Ian has drill this weekend. His current Army unit is only about 90 minutes away and he’ll be home tonight, so this is nothing. It’s just one weekend on our own and we’ll see Ian at night. But it’s funny how certain states of mind can feel like reflexes. I woke up in the bed alone and immediately had a twinge of that sense of survival mode I get during a deployment. That sense of I’m on my own with all the kids, there are things to get done, and I’m the only one who will do any of it. I’m a more no-nonsense kind of me when Ian is away.
The upside to this state is I take ownership of things I may have let slide, like housework. Instead of simply passing through rooms I look at them critically. They become all mine and I take control of them in a way I don’t when Ian is home. I’ve been tackling each room one at a time in preparation for hosting Aden’s book club on Sunday and I like how nice things are looking. As much as it is a hassle to have the kids here at work with me (I’m writing during a down moment at the violin store) I love having them around. Mona is playing on the computer, and Quinn is doing Sudoku puzzles. (By “doing” I mean I let him have the book of puzzles out of my purse and told him the kid version of the game is to fill in all the digits just by box. That’s enough at four to figure out which numbers are missing and write them down without actually doing the puzzle, but I have a feeling he may want to step up to the real rules soon.)

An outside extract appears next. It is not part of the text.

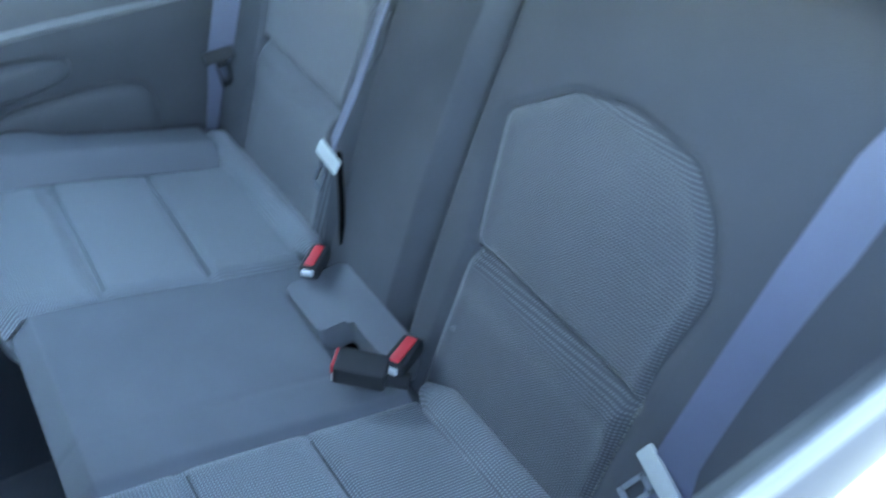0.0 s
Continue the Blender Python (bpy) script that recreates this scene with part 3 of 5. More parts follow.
# doors, their window frames and the fixed quarter windows
for rear_door in (True, False):
    frame_skin = dlo.inside(door_f(dlo, rear_door) + GAP)
    hole = REAR_HOLE if rear_door else FRONT_HOLE
    frame_skin = frame_skin.cut(distance(yz(frame_skin), hole))[1]
    floor_z = (lambda s: line_at([(.0, 1.045), (.14, 1.037), (.48, 1.029), (1.10, 1.017), (2.17, .964)], s.v[:, 1]))
    belt_strip, frame_skin = frame_skin.cut(np.maximum(frame_skin.v[:, 2] - floor_z(frame_skin) - .024, distance(yz(frame_skin), DLO)))
    sash = None
    if rear_door:
        sash, frame_skin = frame_skin.cut(np.maximum.reduce([.2195 + (frame_skin.v[:, 2] - 1.059) * .555 - frame_skin.v[:, 1], frame_skin.v[:, 1] - .36, frame_skin.v[:, 2] - 1.205]))
        sash = sash.inside(.2215 + (sash.v[:, 2] - 1.059) * .555 - sash.v[:, 1])
    for k in (0, 1):
        panel = skin_object("rear_door" if rear_door else "front_door", halves(doors[rear_door])[k], SILVER, car, rim=.02)
        skin_object("window_frame", halves(frame_skin)[k], BLACK_TRIM, panel, "satin black window frame", rim=.035)
        skin_object("belt_moulding", halves(belt_strip)[k].moved(.003), BELT_GREY, panel, "dark grey rubber belt moulding", rim=.025)
        if sash is not None:
            skin_object("sash_cover", halves(sash)[k].moved(.0015), SASH_GREY, panel, "satin dark grey triangular sash cover", rim=.03)
# the closed windows of the far side
for hole, kind in ((REAR_HOLE, "rear_door"), (FRONT_HOLE, "front_door")):
    far = halves(dlo.inside(distance(yz(dlo), hole) - .012))[1]
    owner = next(o for o in car.children if o.name.startswith(kind) and o.data.vertices[0].co.x > 0)
    skin_object("door_glass", far.moved(-.010), GLASS, owner, "closed tinted door glass", rim=0).visible_shadow = False
qa, _ = dlo.cut(dlo.v[:, 1] - line_at([(b, a) for a, b in REAR_EDGE], dlo.v[:, 2]) + GAP)
qg, qframe = qa.cut(distance(yz(qa), QUARTER))
for k in (0, 1):
    qpart = skin_object("quarter_window", halves(qframe)[k], PIANO_BLACK, car, "gloss black quarter window surround")
    pane = skin_object("pane", halves(qg)[k].moved(-.001), GLASS_DARK, qpart, "tinted fixed glass", rim=0)
    pane.visible_shadow = False

# rear lamps: dark upper band, brighter lower chambers, and the red bar between them
for k in (0, 1):
    for piece, owner in ((lamp_out, car), (lamp_in, trunk_lid)):
        s = halves(piece)[k]
        base = skin_object("tail_lamp", s, LENS_DARK, owner, "dark red wraparound tail lamp")
        w, z = wrap(s), s.v[:, 2]
        top = line_at([(.3, .955), (.6, .962), (.9, .968), (1.05, .955)], w)
        chamber = s.inside(np.maximum.reduce([z - top, lamp_f(s) + .008, .46 - w]))
        if len(chamber.t):
            for lo, hi in ((.44, .66), (.66, .845), (.855, 1.05)):
                seg = chamber.inside(np.maximum(lo - wrap(chamber) + (chamber.v[:, 2] - .9) * .25, wrap(chamber) - (chamber.v[:, 2] - .9) * .25 - hi))
                if len(seg.t) > 3:
                    skin_object("lamp_chamber", seg.moved(.0012), LENS_RED if lo > .6 else LENS_MID, base, "bright red lamp chamber", rim=.003)
glow, shade = bar.cut(bar.v[:, 2] - .989)
light_bar = skin_object("light_bar", glow, LENS_BAR, trunk_lid, "thin red light bar across the lid")
skin_object("bar_cover", shade, LENS_DARK, light_bar, "dark red cover strip over the bar", rim=.004)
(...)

The downside is my fuse is shorter. I snapped at Aden this morning and I feel bad about it. She is so capable and so scattered it drives me crazy. We’ve been trying to drill into her the necessity of doing things in the right order. She can work on the puppet she’s making or dance around the living room or watch TV only AFTER she’s done her homework or switched her laundry or packed her lunch. She knows what she’s supposed to do, but between point A and point B she spots something shiny and then I have to start nagging. This morning she had hours to get ready for the drive to the big choir event she has going on today, but as we were heading out the door she wanted to start searching for some toy puppy. I told her it was too late, she should have thought of that earlier. She got pouty and started stomping out to the car. I lost it and gave her a loud lecture about how I wasn’t going to be punished for her lack of planning.
Aden goes into her own version of survival mode when I yell. She gets very still and waits for the storm to pass. She doesn’t fight back. And I try to rein myself in and remember I’m the grownup and feel terrible. I apologized on the road and told her I meant the words I was saying, but I shouldn’t have said them in such a scary manner. She just nodded silently and went back to looking out the window. We were back to our regular selves by the time I dropped her off at the gymnasium where the big choir event is happening. We hugged. I handed her off to the volunteer who was checking lists and handing out T-shirts. I looked back before Mona and Quinn and I left the building and had already lost sight of Aden in the crowd of kids. Even though Aden is nine it’s hard for me to leave her somewhere. She’s still my baby. It’s hard to walk away from your baby even for all the right reasons.
When Ian’s gone there is just a lot more to do, but I realize my reaction to that stress is disproportionate. Yes, I had to find a ride home for Aden so she can do her choir thing today. I’m sad I can’t go to her concert this afternoon because I need to be here at work, and that there is no one else to go hear her sing. It’s complicated having Quinn and Mona at the violin store all day even though they are good and know how to entertain themselves and stay out from underfoot. I don’t know what to do for dinner. I’m not sure my plans for book club tomorrow will work out. But it’s not a big deal. Or at least, it shouldn’t be. It’s just a weekend. But there’s that small twinge of panic deep down left over from other times I’ve been on my own. I know Ian is just in Madison and not Iraq. I know that. But part of me always worries when he’s gone that he’ll never make it back. It’s not rational, but fear seldom is.
And now that I’ve thought about it a little bit and can see things more clearly I think I can face the rest of this weekend. More than that, I’m going to enjoy it. Survival mode keeps you alive but is not a good way to live. I’d better get back to work. These violins aren’t going to fix themselves. (Wouldn’t that be nice?) We’re open until 5:00 if you need anything.
END OF THE DAY UPDATE: Today was a pretty awesome day, actually. I had lots of nice customers in my store and got some repairs done. Mona and Quinn were adorable and no trouble at all. They handed out popcorn and crayon enhanced pictures of violins to anyone who wanted them and they drew many chalk rainbows on the sidewalk out front despite the cold. Aden had a wonderful day at choir and came home happy and huggy. We ordered Chinese food. Ian came back from a successful day with the Army and put the kids to bed while I ran out to pick up some groceries. Life is good. No complaints here.